Nigerian electricity companies are said to be burdened with excessive debt and insufficient capital, constraining their ability to invest in expanding household electricity distribution in the country.
Special Adviser to President Bola Tinubu on Energy, Olusegun Verheijen who disclosed this also revealed that electricity firms would need about $2.5 billion to revive the industry and provide a steady power supply nationwide.
According to her, inadequate pricing, patchy revenue collection, and a dilapidated national grid have left most residents in Africa’s most populated nation to produce their power using noisy generators.

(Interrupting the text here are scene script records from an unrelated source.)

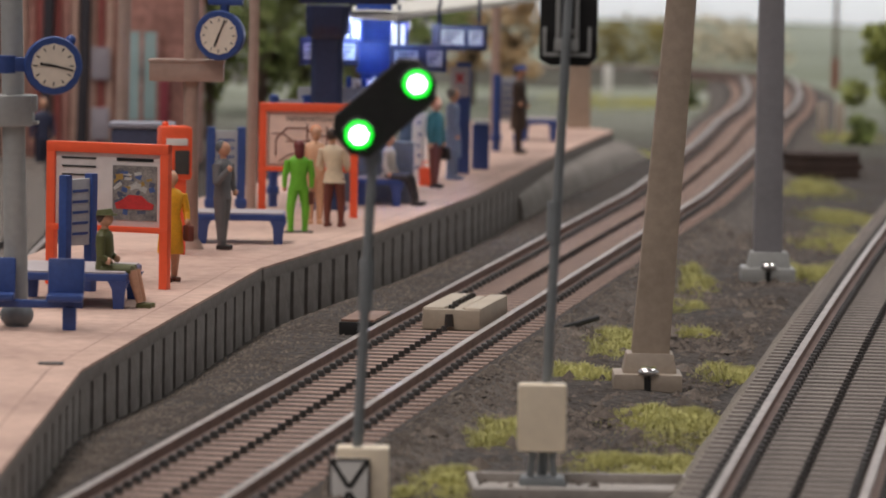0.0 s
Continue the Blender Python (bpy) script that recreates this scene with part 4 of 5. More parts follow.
def board(at, rz, w, high, low, label, red_map, thick=1.5):
    """An orange-framed notice board on two legs."""
    top = thing("notice_board", at, label, "notice board", "orange notice boards", rz=rz)
    for x in (-w / 2 + 0.7, w / 2 - 0.7):
        bm = bmesh.new()
        box(bm, (x, 0, high / 2), (1.4, thick, high), 0, 0.15)
        part("leg", bm, [ORANGE], top)
    for z in (high - 0.8, low):
        bm = bmesh.new()
        box(bm, (0, 0, z), (w, thick + 0.1, 1.6 if z > low else 0.9), 0, 0.15)
        part("rail", bm, [ORANGE], top)
    bm = bmesh.new()
    box(bm, (0, 0.1, (high + low) / 2 - 0.4), (w - 2.6, 0.6, high - low - 1.6), 0, 0.05)
    sheet = part("panel", bm, [mat("notice_paper", (0.90, 0.66, 0.55) if red_map else (0.74, 0.67, 0.64), 0.55, vary=0.08, scale=60)], top, "pale printed sheet")
    y = -0.28
    mid, span = (high + low) / 2 - 0.4, high - low - 2.4
    if red_map:
        bm = bmesh.new()
        box(bm, (0, y, high - 2.0), (w - 3.6, 0.12, 0.16))
        for z in (mid - span / 2, ):
            box(bm, (0, y, z), (w - 3.6, 0.12, 0.16))
        for x in (-w / 2 + 1.8, w / 2 - 1.8):
            box(bm, (x, y, mid), (0.16, 0.12, span))
        def route(*pts):
            for (xa, za), (xb, zb) in zip(pts, pts[1:]):
                xa, xb = (xa - 0.5) * (w - 5.0), (xb - 0.5) * (w - 5.0)
                ya, yb = mid - span * 0.44 + za * span * 0.70, mid - span * 0.44 + zb * span * 0.70
                box(bm, ((xa + xb) / 2, y, (ya + yb) / 2), (math.hypot(xb - xa, yb - ya) + 0.12, 0.12, 0.26), 0, 0, ry=-math.degrees(math.atan2(yb - ya, xb - xa)))
        route((0.05, 0.15), (0.05, 0.6), (0.2, 0.9), (0.45, 0.9), (0.6, 0.7), (0.95, 0.7))
        route((0.0, 0.75), (0.15, 0.75), (0.35, 0.45), (0.35, 0.1), (0.5, 0.0))
        route((0.1, 0.0), (0.25, 0.2), (0.6, 0.2), (0.75, 0.45), (0.75, 0.95))
        route((0.2, 0.55), (0.5, 0.55), (0.65, 0.35), (0.95, 0.35), (1.0, 0.15))
        route((0.48, 1.0), (0.48, 0.6), (0.6, 0.45), (0.6, 0.05), (0.8, 0.05))
        part("line_map", bm, [mat("map_lines_brown", (0.24, 0.10, 0.08), 0.6)], sheet, "brown route map lines")
        cu = bpy.data.curves.new("title", "FONT")
        cu.body, cu.size, cu.extrude, cu.align_x = "INFORMATION", 1.25 * MM, 0.05 * MM, "CENTER"
        cu.materials.append(BLACK)
        t = new("title", cu)
        t.parent = sheet
        t.matrix_basis = P(0, y - 0.05, high - 3.3, 90, 0, 0)
    else:
        bm = bmesh.new()
        box(bm, (w * 0.22, y, mid - 0.6), (w * 0.36, 0.15, span * 0.78), 0)
        poster = part("poster", bm, [mat("poster_grey_blue", (0.15, 0.15, 0.19), 0.5, vary=0.3, scale=420, second=(0.30, 0.27, 0.24))], sheet, "dark colourful travel poster")
        bm = bmesh.new()
        box(bm, (w * 0.22, y, mid + span * 0.42), (w * 0.3, 0.15, 0.5))
        for k in range(4):
            box(bm, (-w * 0.24, y, mid + span * 0.42 - k * 1.3), (w * 0.28, 0.15, 0.26))
        tagged(part("print", bm, [BLACK], sheet), kind="stuff")
        tones = {nm: mat("poster_" + nm, col, 0.5, vary=0.15, scale=300) for nm, col in (("slate", (0.10, 0.11, 0.16)), ("ochre", (0.42, 0.26, 0.07)), ("pale", (0.55, 0.53, 0.50)), ("blue", (0.07, 0.12, 0.30)), ("red", (0.60, 0.04, 0.04)))}
        rng = random.Random(12)
        for nm, count in (("slate", 16), ("pale", 9), ("ochre", 6), ("blue", 6)):
            bm = bmesh.new()
            for _ in range(count):
                px, pz = w * 0.22 + rng.uniform(-0.15, 0.15) * w, mid - 0.6 + rng.uniform(-0.30, 0.34) * span
                if nm == "ochre":
                    pz = mid + rng.uniform(0.02, 0.24) * span
                box(bm, (px, y - 0.09 - 0.012 * rng.random(), pz), (rng.uniform(0.5, 1.6), 0.06, rng.uniform(0.3, 0.9)), 0, 0, ry=rng.uniform(-40, 40))
            tagged(part(nm + "_print", bm, [tones[nm]], poster), kind="stuff")
        bm = bmesh.new()
        out = [(-3.0, -0.9), (3.1, -0.9), (3.3, -0.1), (2.3, 0.3), (1.2, 1.2), (-0.9, 1.3), (-2.2, 0.4), (-3.2, 0.0)]
        loft(bm, [[(w * 0.22 + px, yy, mid - span * 0.20 + pz) for px, pz in out] for yy in (y - 0.1, y - 0.2)])
        part("red_vehicle", bm, [tones["red"]], poster, "small red printed vehicle")
    return top


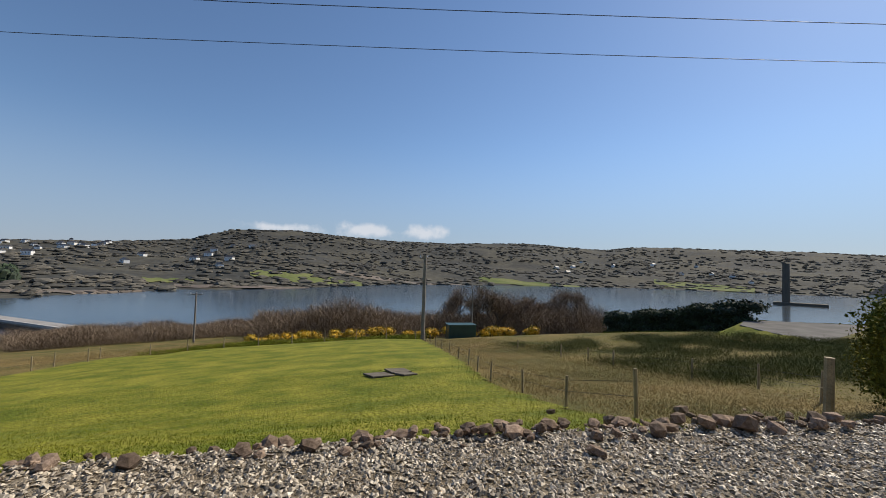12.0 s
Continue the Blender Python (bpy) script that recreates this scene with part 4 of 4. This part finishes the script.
fence_lines = []
line = [(lerp_table(FENCE_W, y), y) for y in (-9.2, -11.5, -14.4, -17.2, -19.8, -22.2, -25, -28, -31, -34, -37, -40)]
fence_lines.append((line, 0.62, 0.03))
fence_lines.append(([(23.6 + 0.3 * math.sin(y), y) for y in [-7 - 2.7 * i for i in range(14)]], 0.85, 0.04))
fence_lines.append(([(21 - 2.8 * i, -43.6) for i in range(9)], 0.9, 0.045))
fence_lines.append(([(-4.8, -11), (-5.9, -13.3), (-6.3, -16), (-6.1, -20), (-6.3, -22.2), (-5.9, -24.1), (-6, -30)], 0.6, 0.035))
for line, h, r in fence_lines:
    for x, y in line:
        fence_post(x, y, h * random.uniform(0.92, 1.08), r, "round weathered wooden fence post in grass", "fence round the lawn")
    for k in (0.45, 0.8):
        wire("thin wire strung between fence posts", [(x, y, ground_z(x, y) + h * k) for x, y in line], 0.004, "fence wires")
fence_post(-0.5, -7.95, 0.78, 0.06, "stout wooden gate post beside the gravel", "fence round the lawn")
fence_post(33, -7.4, 1.0, 0.07, "pale wooden post beyond the gravel", "fence round the lawn")

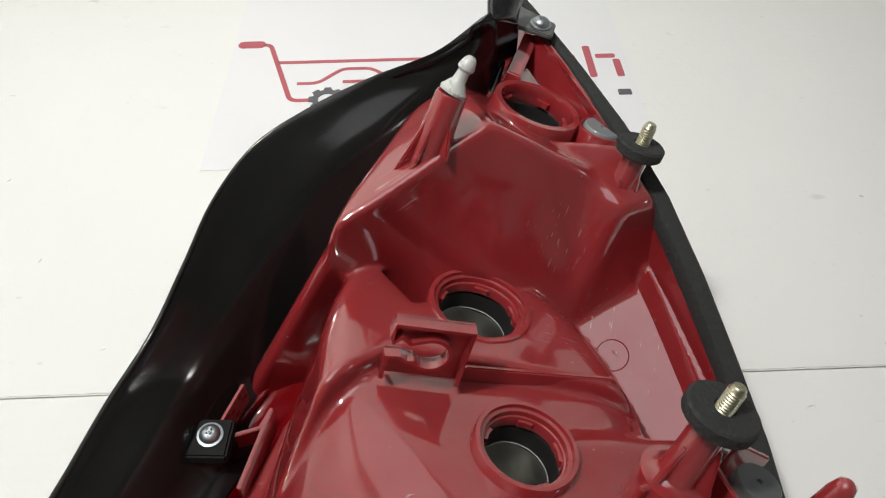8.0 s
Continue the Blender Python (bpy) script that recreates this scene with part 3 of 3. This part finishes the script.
def plug_cap(top, r, height, sleeve, mat=GREY):
    ax = STUD_AXIS
    base = along(top, ax, -height)
    tube = part("plug_sleeve", lathe([(r * 0.95, -sleeve), (r * 1.28, -sleeve), (r * 1.20, -0.0008), (r * 1.17, 0.0), (r * 1.04, 0.0), (r * 1.02, -0.004)], base, ax, 32, closed=True), RED, lamp, "red tube that holds a grey plug")
    part("plug_cap", lathe([(r, -0.004), (r, 0.0), (r * 0.97, height - 0.0016), (r * 0.94, height - 0.0005), (r * 0.88, height), (r * 0.14, height), (r * 0.10, height - 0.0010), (0, height - 0.0010)], base, ax, 32), mat, tube, "grey plastic vent plug")


plug_cap((-0.0405, 0.3440, 0.1235), 0.0097, 0.0110, 0.034)
plug_cap((0.1120, 0.3645, 0.0970), 0.0076, 0.0090, 0.030, GREY_SHADED)
plug_cap((0.0890, 0.5105, 0.1160), 0.0085, 0.0012, 0.024)

# the snap pin on its post
pin_seat = (0.0245, 0.4865, 0.1530)
PIN_AXIS = Vector((0.36, 0.22, 0.91)).normalized()
TIP_AXIS = Vector((0.50, 0.28, 0.82)).normalized()
pin_post = part("pin_post", lathe([(0.0070, -0.034), (0.0058, -0.001), (0.0052, 0.0), (0.0038, 0.0), (0, -0.0005)], pin_seat, PIN_AXIS, 32), RED, lamp, "red moulded post for the pin")
part("snap_pin", lathe([(0.0050, 0), (0.0051, 0.0010), (0.0044, 0.0016), (0.0034, 0.0036), (0.0026, 0.0044), (0.0022, 0.0074), (0.0022, 0.0084), (0.0031, 0.0094), (0.0031, 0.0104), (0.0022, 0.0130), (0.0013, 0.0140), (0, 0.0142)], along(pin_seat, PIN_AXIS, 0.0003), TIP_AXIS, 24), NYLON, pin_post, "milky white nylon snap pin")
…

“We need to set policies that facilitate reorganization and recapitalization and bring in new partners with new capital.”
She added that the grid in Lagos delivers only 1,000 megawatts to a city of 25 million people. By contrast, with roughly the same population, Shanghai supplies more than 30,000 megawatts at peak demand.
Verheijen explained that in the bid to enhance the liquidity and sustainability of the power sector, there are plans to make electricity tariffs cost-reflective alongside the recapitalization.
According to her, if tariff adjustments are not implemented, the weakness in the Naira, which experienced a 50 per cent drop against the dollar in 2024 and escalating inflation, might drive energy subsidies up to N1.6 trillion in 2024.
“With the current tight fiscal space, the government’s ability to cover this shortfall is challenged. These issues have exacerbated the financial liquidity challenges in the sector,” Verheijen added.
Nigeria possesses a total installed capacity for electricity generation of 13,000 megawatts, yet only a fraction, specifically 4,000 megawatts, is effectively distributed to homes and businesses.